Did Bluegreen change business model,  they haven’t built a resort in a very long time, usually take over an existing resort


----------



## Maple_Leaf (Apr 23, 2021)

rapmarks said:


> Did Bluegreen change business model,  they haven’t built a resort in a very long time, usually take over an existing resort


I don't know about Bluegreen's business model, but as you can see they did jump through all the hoops to get permission to build new units in Port Royal on Hilton Head. Does anyone know if construction has started?


----------



## rapmarks (Apr 23, 2021)

Maple_Leaf said:


> I don't know about Bluegreen's business model, but as you can see they did jump through all the hoops to get permission to build new units in Port Royal on Hilton Head. Does anyone know if construction has started?

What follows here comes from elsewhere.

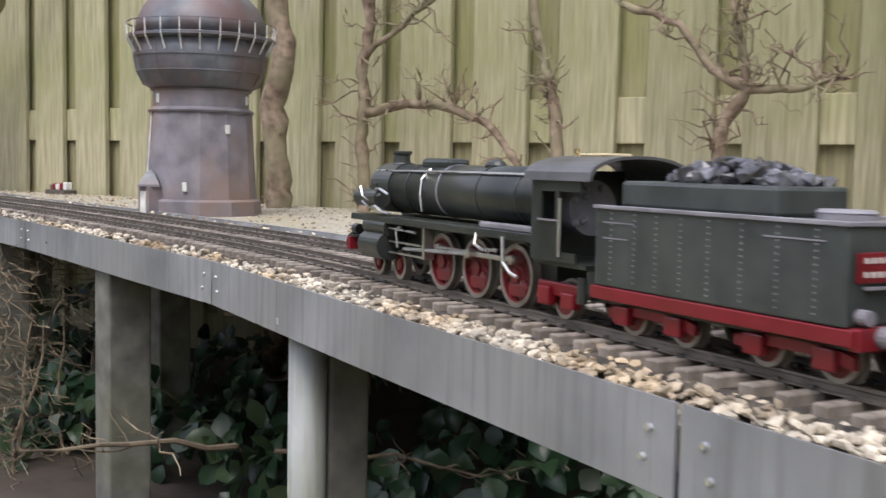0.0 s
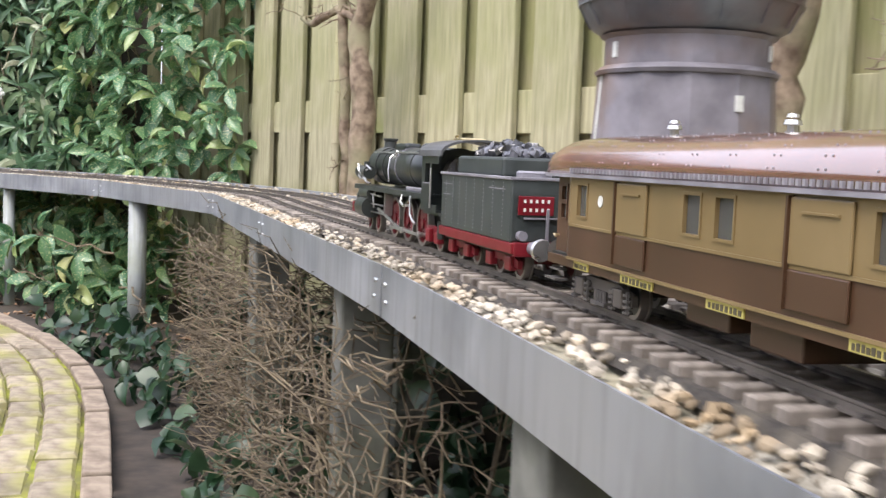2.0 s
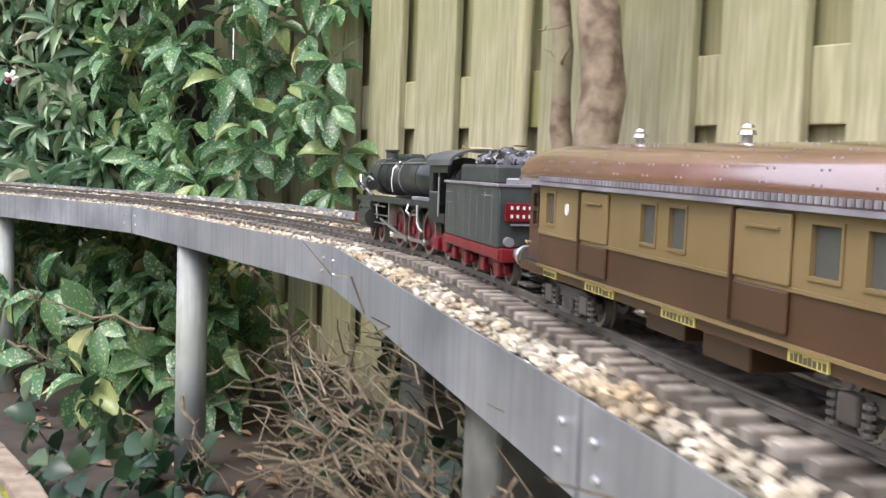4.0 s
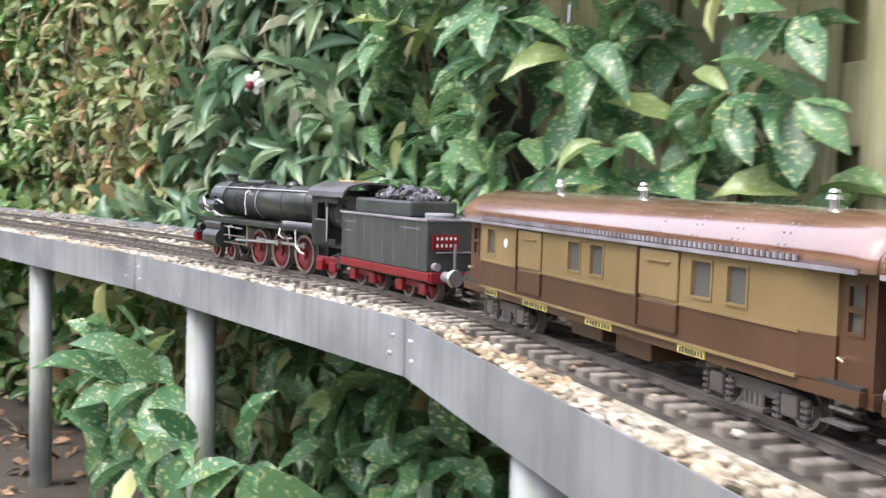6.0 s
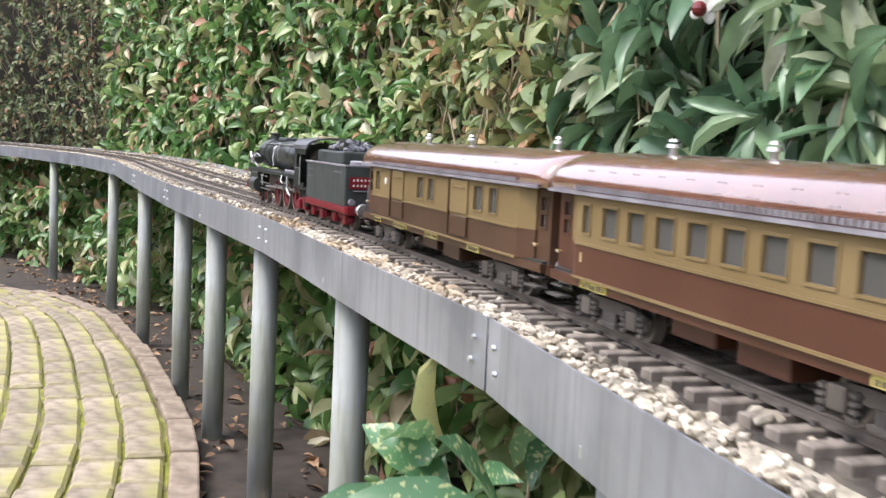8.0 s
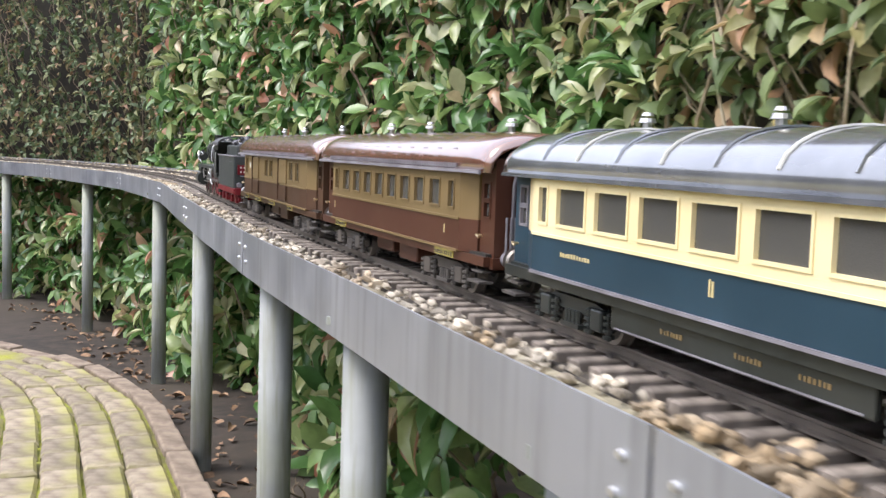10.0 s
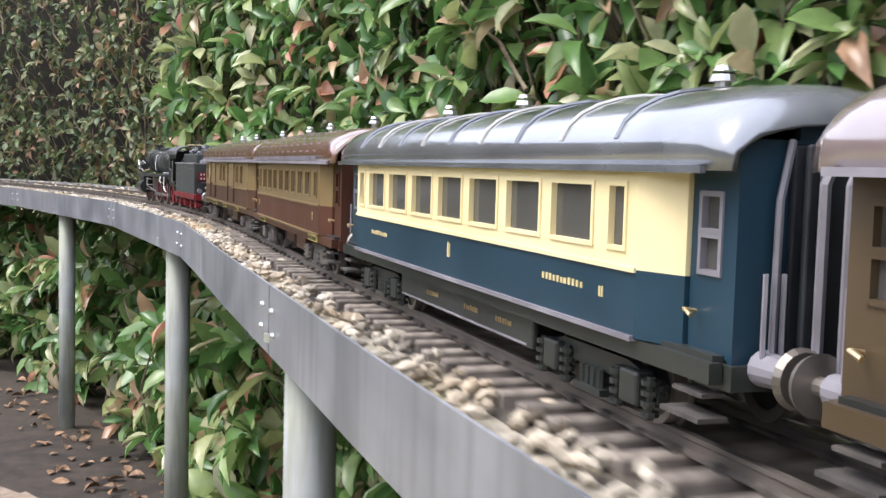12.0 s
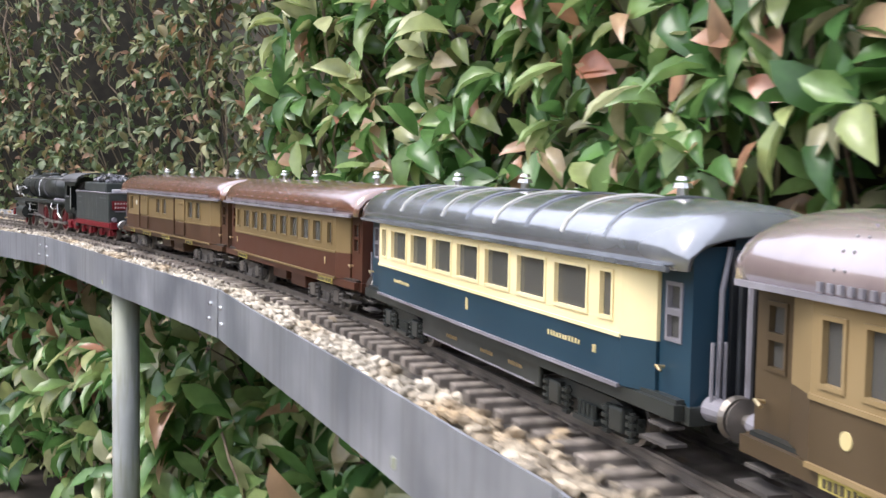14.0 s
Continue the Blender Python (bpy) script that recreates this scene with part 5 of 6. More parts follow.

i didn’t realize this was a 2017 post, what ever happened. I never see it mentioned on Bluegreen resort addicts.


----------



## rapmarks (Apr 23, 2021)

On rereading, someone else is building and Bluegreen will manage.  That is how Bluegreen has been operating, managing and selling other construction projects. The only thing I saw was that plans were scaled back and  no lockouts.  Any thing recent?


----------